Alfred de Falloux à Jules de Bertou

13 novembre 1877

Cher ami, je suis tombé en plein dans le piège que me tendait votre première phrase, et j’ai été consterné des premières lignes. Aussi jugez de ma reconnaissance lorsque j’ai reconnu à quelle bonté j’avais affaire et avec quel soin votre généreux confident venait à mon secours !Je n’avais pas voulu vous rappeler que toutes les pages de mon Cochin1 avaient été, avant l’impression, soumise à un théologien de Paris parce que je ne voulais pas avoir l’air de décliner ni décliner en effet une autre juridiction. Mais le parisien qui m’avait pleinement rassuré ne m’avait pas donné toutes les raisons de ma sécurité. C’est à vous seul et à votre voisin, à qui je ne puis offrir assez de remerciements, que je devrais désormais me sentir armé de toutes pièces. Soyez sûrs tous les deux que je n’en abuserai pas et que j’en jouirai surtout dans le fort intérieur ; mais c’est déjà beaucoup !

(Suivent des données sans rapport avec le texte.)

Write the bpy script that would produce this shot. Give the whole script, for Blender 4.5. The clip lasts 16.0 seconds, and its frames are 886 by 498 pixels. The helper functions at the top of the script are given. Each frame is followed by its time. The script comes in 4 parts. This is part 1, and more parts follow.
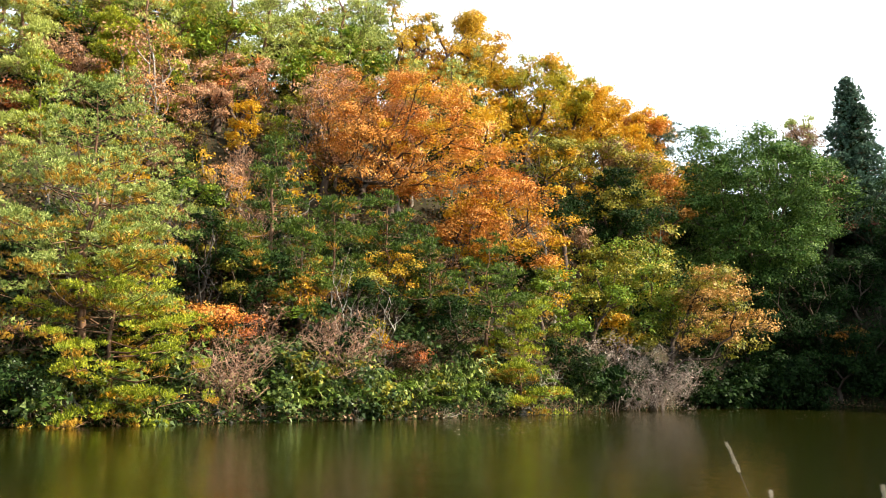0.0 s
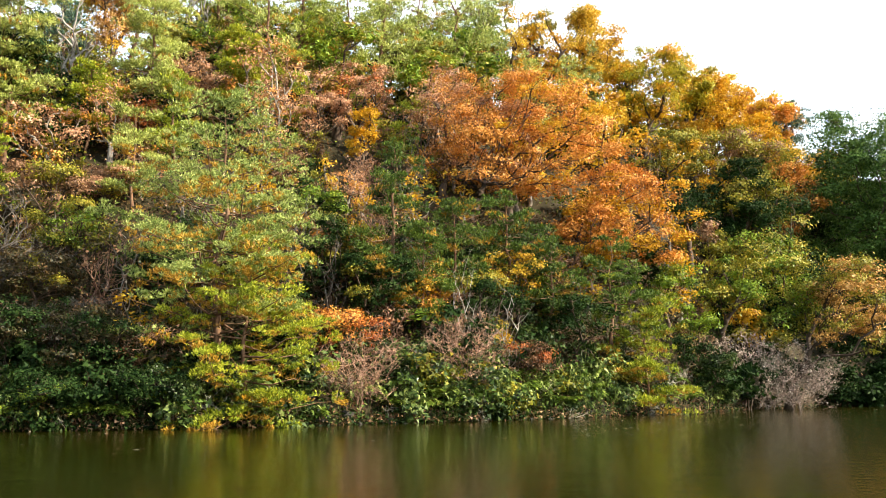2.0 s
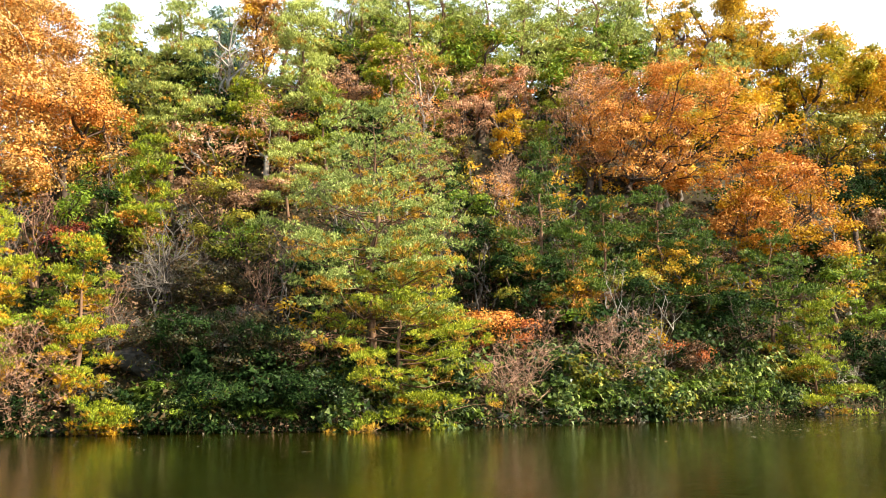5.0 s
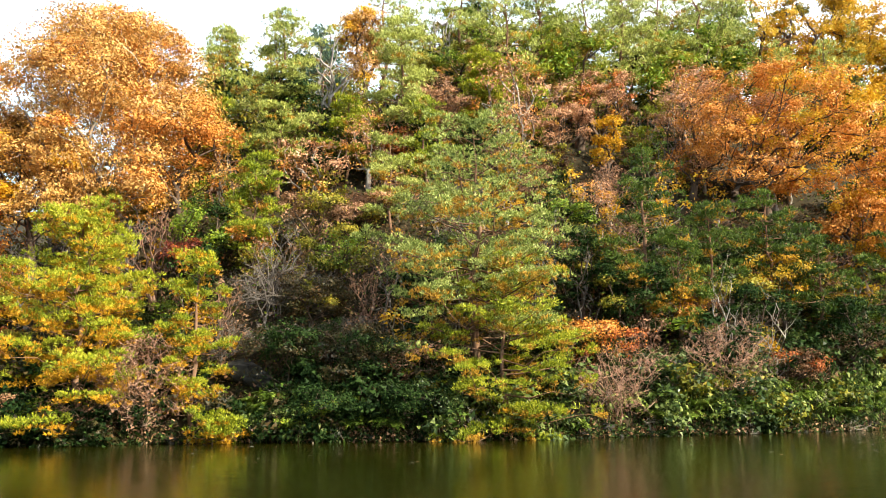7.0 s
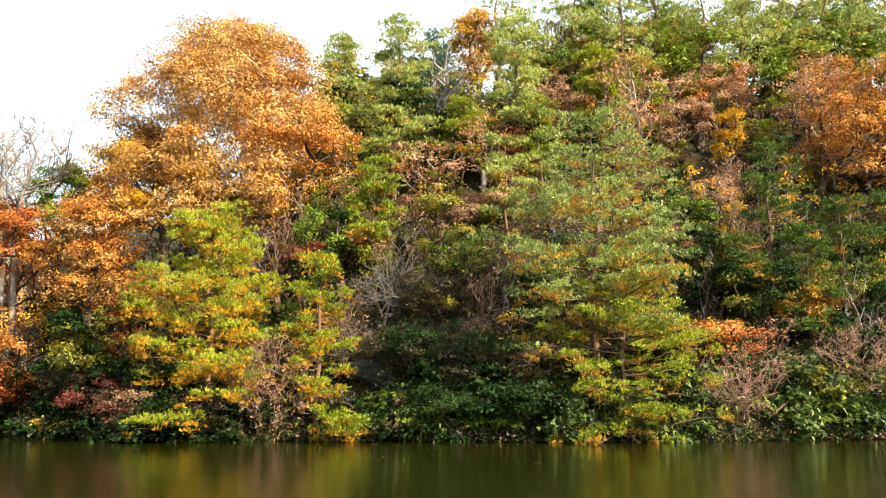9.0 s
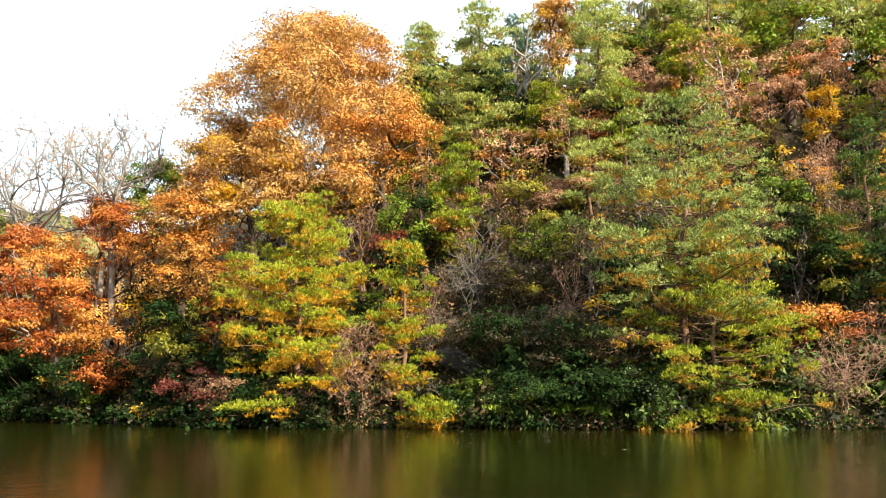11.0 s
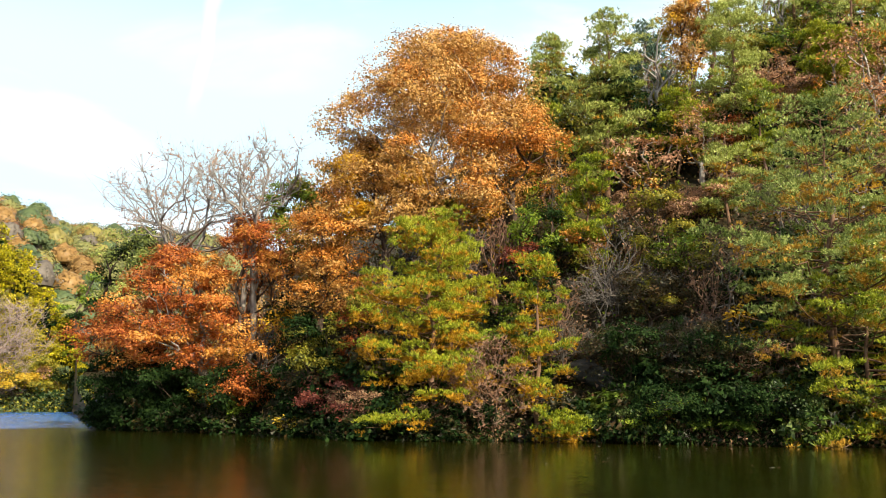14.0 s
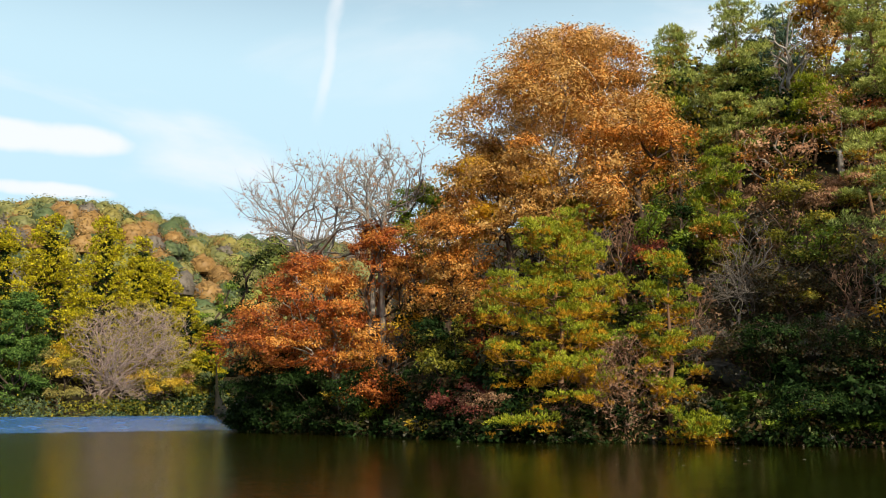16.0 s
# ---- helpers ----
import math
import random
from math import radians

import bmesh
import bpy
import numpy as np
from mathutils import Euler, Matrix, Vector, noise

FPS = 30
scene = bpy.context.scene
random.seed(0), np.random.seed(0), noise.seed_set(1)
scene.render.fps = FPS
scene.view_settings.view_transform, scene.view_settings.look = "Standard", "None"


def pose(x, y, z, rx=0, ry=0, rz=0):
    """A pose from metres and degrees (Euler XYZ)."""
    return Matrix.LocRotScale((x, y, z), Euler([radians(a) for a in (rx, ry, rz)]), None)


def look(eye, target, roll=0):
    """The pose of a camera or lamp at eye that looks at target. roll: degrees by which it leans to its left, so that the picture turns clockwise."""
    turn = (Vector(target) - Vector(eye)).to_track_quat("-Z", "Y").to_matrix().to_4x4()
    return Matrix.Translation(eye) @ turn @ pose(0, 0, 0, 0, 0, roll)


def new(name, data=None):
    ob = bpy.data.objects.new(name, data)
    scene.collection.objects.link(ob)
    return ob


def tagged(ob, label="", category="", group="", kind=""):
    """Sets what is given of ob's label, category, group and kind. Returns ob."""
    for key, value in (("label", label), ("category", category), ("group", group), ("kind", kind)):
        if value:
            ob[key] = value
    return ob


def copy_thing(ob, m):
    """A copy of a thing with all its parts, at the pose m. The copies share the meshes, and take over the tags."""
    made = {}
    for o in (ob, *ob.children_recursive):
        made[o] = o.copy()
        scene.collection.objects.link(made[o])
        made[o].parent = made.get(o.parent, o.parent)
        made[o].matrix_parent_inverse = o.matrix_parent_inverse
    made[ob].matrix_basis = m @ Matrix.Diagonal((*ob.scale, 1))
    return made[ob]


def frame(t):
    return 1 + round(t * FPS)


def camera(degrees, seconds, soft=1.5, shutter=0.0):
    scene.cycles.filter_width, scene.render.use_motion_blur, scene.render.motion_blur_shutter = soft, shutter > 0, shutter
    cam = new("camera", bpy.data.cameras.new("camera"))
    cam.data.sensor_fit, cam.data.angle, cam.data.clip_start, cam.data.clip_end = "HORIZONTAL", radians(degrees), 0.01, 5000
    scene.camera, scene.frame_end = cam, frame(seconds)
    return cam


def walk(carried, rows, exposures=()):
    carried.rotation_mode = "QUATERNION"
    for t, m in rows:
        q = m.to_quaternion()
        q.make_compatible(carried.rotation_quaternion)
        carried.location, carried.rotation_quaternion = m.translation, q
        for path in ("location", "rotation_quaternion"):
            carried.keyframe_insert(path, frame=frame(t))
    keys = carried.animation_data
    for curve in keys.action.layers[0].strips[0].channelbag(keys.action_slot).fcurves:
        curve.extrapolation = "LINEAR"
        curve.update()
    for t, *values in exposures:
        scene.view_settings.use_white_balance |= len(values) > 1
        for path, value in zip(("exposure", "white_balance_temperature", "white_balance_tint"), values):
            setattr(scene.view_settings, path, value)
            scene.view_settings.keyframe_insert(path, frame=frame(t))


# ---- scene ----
cam = camera(52.2, 16.0, soft=0.55)
PATH = [
    (0, (-2.259, -0.341, 1.416), (-2.361, 2.127, 1.794), 0.3),
    (0.5, (-2.255, -0.328, 1.421), (-2.395, 2.141, 1.787), 0.3),
    (1, (-2.300, -0.296, 1.421), (-2.545, 2.164, 1.791), 0.0),
    (1.5, (-2.329, -0.305, 1.406), (-2.681, 2.141, 1.784), -0.2),
    (2, (-2.336, -0.316, 1.390), (-2.764, 2.117, 1.771), -0.3),
    (2.5, (-2.319, -0.316, 1.404), (-2.789, 2.110, 1.786), -0.4),
    (3, (-2.359, -0.333, 1.435), (-2.876, 2.084, 1.814), -0.6),
    (3.5, (-2.422, -0.338, 1.462), (-3.019, 2.059, 1.845), -0.7),
    (4, (-2.471, -0.306, 1.440), (-3.142, 2.071, 1.824), -0.8),
    (4.2, (-2.493, -0.306, 1.441), (-3.194, 2.062, 1.825), -0.8),
    (6.3, (-2.540, -0.408, 1.500), (-3.515, 1.860, 1.896), -0.7),
    (6.5, (-2.554, -0.428, 1.512), (-3.554, 1.829, 1.911), -0.7),
    (7, (-2.581, -0.498, 1.524), (-3.644, 1.727, 1.935), -0.7),
    (7.5, (-2.591, -0.511, 1.559), (-3.711, 1.684, 1.980), -0.5),
    (8, (-2.631, -0.556, 1.536), (-3.834, 1.594, 1.965), -0.5),
    (8.5, (-2.700, -0.624, 1.542), (-3.946, 1.501, 1.968), -0.4),
    (9, (-2.715, -0.655, 1.535), (-4.049, 1.419, 1.949), -0.2),
    (9.2, (-2.684, -0.665, 1.545), (-4.056, 1.385, 1.955), -0.2),
    (11.5, (-2.806, -0.625, 1.450), (-4.366, 1.291, 1.834), -0.1),
    (12, (-2.810, -0.639, 1.447), (-4.422, 1.232, 1.834), 0.1),
    (12.5, (-2.824, -0.636, 1.455), (-4.484, 1.191, 1.851), 0.0),
    (13, (-2.833, -0.624, 1.491), (-4.544, 1.153, 1.895), 0.0),
    (13.5, (-2.846, -0.645, 1.479), (-4.604, 1.085, 1.889), 0.0),
    (14, (-2.851, -0.655, 1.500), (-4.635, 1.046, 1.919), -0.0),
    (14.5, (-2.855, -0.685, 1.481), (-4.692, 0.955, 1.907), -0.1),
    (15, (-2.868, -0.695, 1.487), (-4.779, 0.860, 1.914), -0.2),
    (15.5, (-2.881, -0.725, 1.466), (-4.839, 0.769, 1.895), -0.2),
    (16, (-2.893, -0.729, 1.478), (-4.893, 0.709, 1.904), -0.3),
]
walk(cam, [(t, look(eye, target, roll)) for t, eye, target, roll in PATH], [(0, 1.15), (4, 1.25), (9, 1.05), (11.5, 0.92), (12.5, 0.82), (14.5, 0.28), (16, -0.12)])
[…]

Quant à la nuance qui nous sépare encore, je voudrais la dissiper amante. La préférence pour la lettre purement filiale ou pour l’expression publique doit dépendre selon moi de l’intérêt de la question et du prix qu’on y attache. S’il s’agit d’un intérêt général est élevé, dans la sphère libre bien entendu, la publicité, je le crains, a seule chance d’obtenir un résultat efficace. Je vous ai cité le P. Curci2: c’est un vieillard de 75 ans dont la carrière était remplie de preuve de zèle et de science, et quelques fussent être ses illusions de fête, la pureté de son intention ne pouvait être douteuse. Il ne pouvait y avoir là ni veuve Merrimau ni aucune autre turpitude. On pouvait donc, sans accueillir sa lettre, mettre au bas : inspiration d’un zèle qui s’égare,–mais vous savez au contraire qu’elle est l’unique mot qui lui a servi de résumé. Il en arrive presque toujours ainsi, sous une forme ou sous une autre, des communications confidentielles à un homme, quel qu’il soit, qui a tous les devoirs, toutes les responsabilités et tous les soucis de la souveraineté. Quand on a recours à une publicité discrète et respectueuse sur des questions graves mais libres, il en arrivait tout autrement : le souverain3 ne vous lit même pas, Mais ses conseillers vous lisent ou sont avertis ; la question est remise sur le tapis, et ne fusse que par l’envie de mettre le téméraire en pénitence, des débats contradictoires s’établissent et la vérité qui peut succomber peut aussi loyalement s’ouvrir un chemin et atteindre le but. Il y a donc là de quoi tenter un cœur chrétien, et sur cette nuance importante je demande encore l’absolution, et surtout je remercie de nouveau du fond du cœur.

Alfred

1Falloux venait de rédiger une biographie sur son ami.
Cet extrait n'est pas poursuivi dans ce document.